_Source material:_
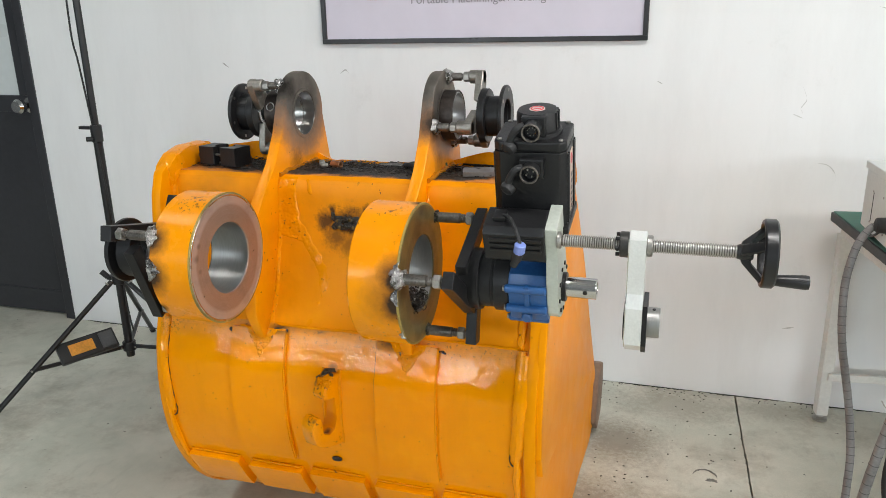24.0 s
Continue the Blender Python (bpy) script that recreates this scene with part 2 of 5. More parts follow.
--
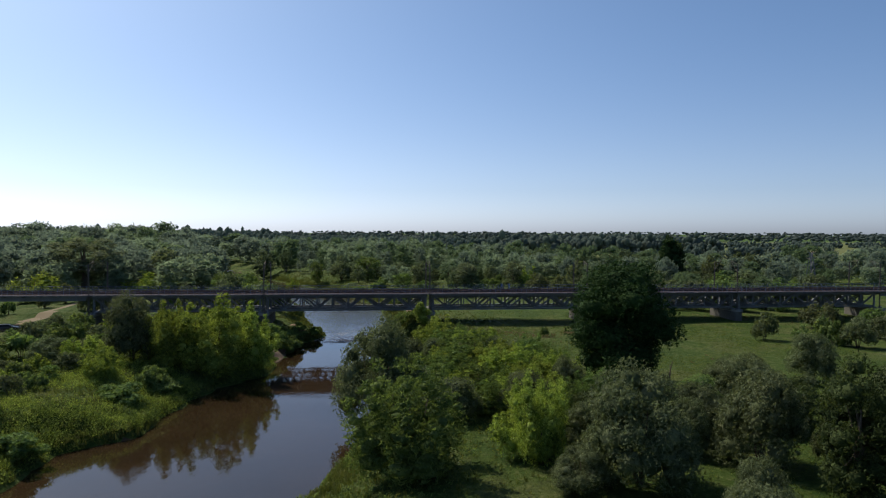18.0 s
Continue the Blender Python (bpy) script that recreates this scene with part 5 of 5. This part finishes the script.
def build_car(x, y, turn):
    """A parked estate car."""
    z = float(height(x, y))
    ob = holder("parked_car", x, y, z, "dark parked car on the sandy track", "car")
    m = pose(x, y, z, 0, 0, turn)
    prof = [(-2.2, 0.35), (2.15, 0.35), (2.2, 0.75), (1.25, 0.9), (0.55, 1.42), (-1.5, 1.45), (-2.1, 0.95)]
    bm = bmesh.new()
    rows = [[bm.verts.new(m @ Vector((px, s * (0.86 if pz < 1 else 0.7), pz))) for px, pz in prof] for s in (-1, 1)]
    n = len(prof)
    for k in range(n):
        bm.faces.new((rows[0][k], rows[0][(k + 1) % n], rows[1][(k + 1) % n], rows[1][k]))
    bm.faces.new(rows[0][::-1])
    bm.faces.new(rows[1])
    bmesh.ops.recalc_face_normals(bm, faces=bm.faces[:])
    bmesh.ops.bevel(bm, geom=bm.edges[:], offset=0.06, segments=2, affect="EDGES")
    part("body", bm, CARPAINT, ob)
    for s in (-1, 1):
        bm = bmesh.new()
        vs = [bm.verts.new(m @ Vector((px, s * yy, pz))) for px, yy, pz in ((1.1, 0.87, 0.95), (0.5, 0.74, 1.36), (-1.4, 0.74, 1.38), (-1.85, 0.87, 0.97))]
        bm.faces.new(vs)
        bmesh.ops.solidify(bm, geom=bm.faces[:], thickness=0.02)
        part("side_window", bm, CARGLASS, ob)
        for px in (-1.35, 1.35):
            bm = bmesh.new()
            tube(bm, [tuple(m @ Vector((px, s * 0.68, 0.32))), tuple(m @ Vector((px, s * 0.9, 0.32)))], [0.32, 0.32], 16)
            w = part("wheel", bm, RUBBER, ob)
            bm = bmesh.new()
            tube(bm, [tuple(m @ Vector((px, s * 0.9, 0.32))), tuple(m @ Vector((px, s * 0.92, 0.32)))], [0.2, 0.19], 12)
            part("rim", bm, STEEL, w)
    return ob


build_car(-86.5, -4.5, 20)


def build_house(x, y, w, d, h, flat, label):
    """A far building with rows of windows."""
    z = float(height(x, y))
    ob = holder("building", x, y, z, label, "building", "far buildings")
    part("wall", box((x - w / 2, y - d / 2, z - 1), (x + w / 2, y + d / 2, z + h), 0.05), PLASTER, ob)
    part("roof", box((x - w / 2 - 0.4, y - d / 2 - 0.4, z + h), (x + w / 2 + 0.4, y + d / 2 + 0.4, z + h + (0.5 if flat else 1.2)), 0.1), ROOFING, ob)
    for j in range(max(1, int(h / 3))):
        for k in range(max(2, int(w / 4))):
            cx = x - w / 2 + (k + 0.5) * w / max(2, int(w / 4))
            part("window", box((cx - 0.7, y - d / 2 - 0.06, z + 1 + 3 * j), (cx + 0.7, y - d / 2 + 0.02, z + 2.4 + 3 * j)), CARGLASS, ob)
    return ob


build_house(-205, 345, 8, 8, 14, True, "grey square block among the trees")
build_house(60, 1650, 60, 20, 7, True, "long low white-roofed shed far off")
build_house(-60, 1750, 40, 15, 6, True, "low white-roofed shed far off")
==
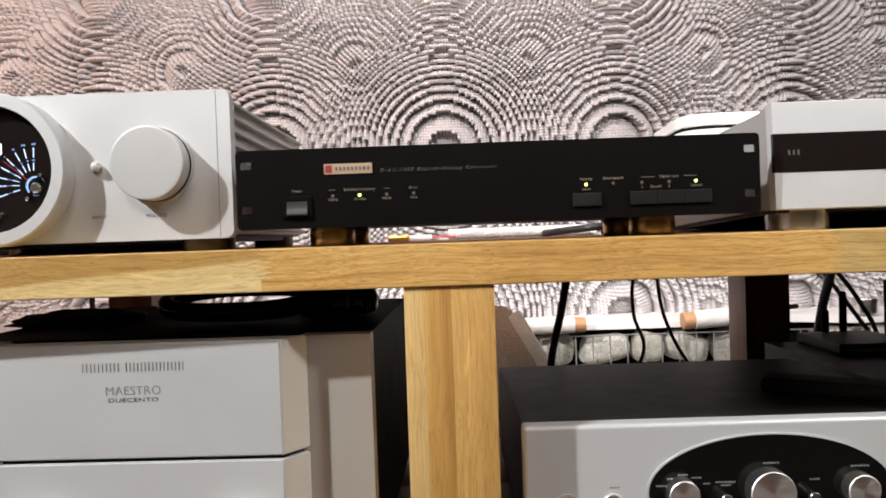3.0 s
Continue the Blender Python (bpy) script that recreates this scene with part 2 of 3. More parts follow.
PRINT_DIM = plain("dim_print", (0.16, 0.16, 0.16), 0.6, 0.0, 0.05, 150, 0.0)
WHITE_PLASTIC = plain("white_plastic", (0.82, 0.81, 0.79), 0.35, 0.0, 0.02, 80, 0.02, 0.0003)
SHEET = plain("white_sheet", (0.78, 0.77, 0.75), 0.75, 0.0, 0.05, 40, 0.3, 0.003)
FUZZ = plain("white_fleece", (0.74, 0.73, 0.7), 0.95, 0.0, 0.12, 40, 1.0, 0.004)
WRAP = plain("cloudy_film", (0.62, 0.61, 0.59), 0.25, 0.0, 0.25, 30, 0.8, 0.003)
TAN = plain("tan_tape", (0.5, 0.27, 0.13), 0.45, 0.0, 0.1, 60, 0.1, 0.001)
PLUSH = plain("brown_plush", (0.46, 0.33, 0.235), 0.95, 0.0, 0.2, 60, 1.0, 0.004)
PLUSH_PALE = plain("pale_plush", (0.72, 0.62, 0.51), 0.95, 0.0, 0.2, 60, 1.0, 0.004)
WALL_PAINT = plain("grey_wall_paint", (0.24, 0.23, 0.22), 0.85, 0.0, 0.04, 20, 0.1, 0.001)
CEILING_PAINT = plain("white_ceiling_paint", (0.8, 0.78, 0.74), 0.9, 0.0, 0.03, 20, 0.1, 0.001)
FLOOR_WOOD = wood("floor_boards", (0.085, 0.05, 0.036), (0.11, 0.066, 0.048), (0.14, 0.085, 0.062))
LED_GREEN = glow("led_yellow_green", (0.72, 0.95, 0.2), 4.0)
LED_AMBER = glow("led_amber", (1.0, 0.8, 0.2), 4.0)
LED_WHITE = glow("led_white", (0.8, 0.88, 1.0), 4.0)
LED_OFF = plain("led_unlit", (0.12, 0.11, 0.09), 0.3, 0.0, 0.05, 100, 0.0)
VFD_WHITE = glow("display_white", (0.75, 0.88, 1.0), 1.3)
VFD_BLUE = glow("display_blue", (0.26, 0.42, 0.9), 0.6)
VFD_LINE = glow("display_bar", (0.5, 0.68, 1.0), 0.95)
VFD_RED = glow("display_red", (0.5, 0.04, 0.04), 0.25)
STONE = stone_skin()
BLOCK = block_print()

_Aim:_
From the material above, count the lines that include "recreates" and give only the total.

_Reply to the task:_
3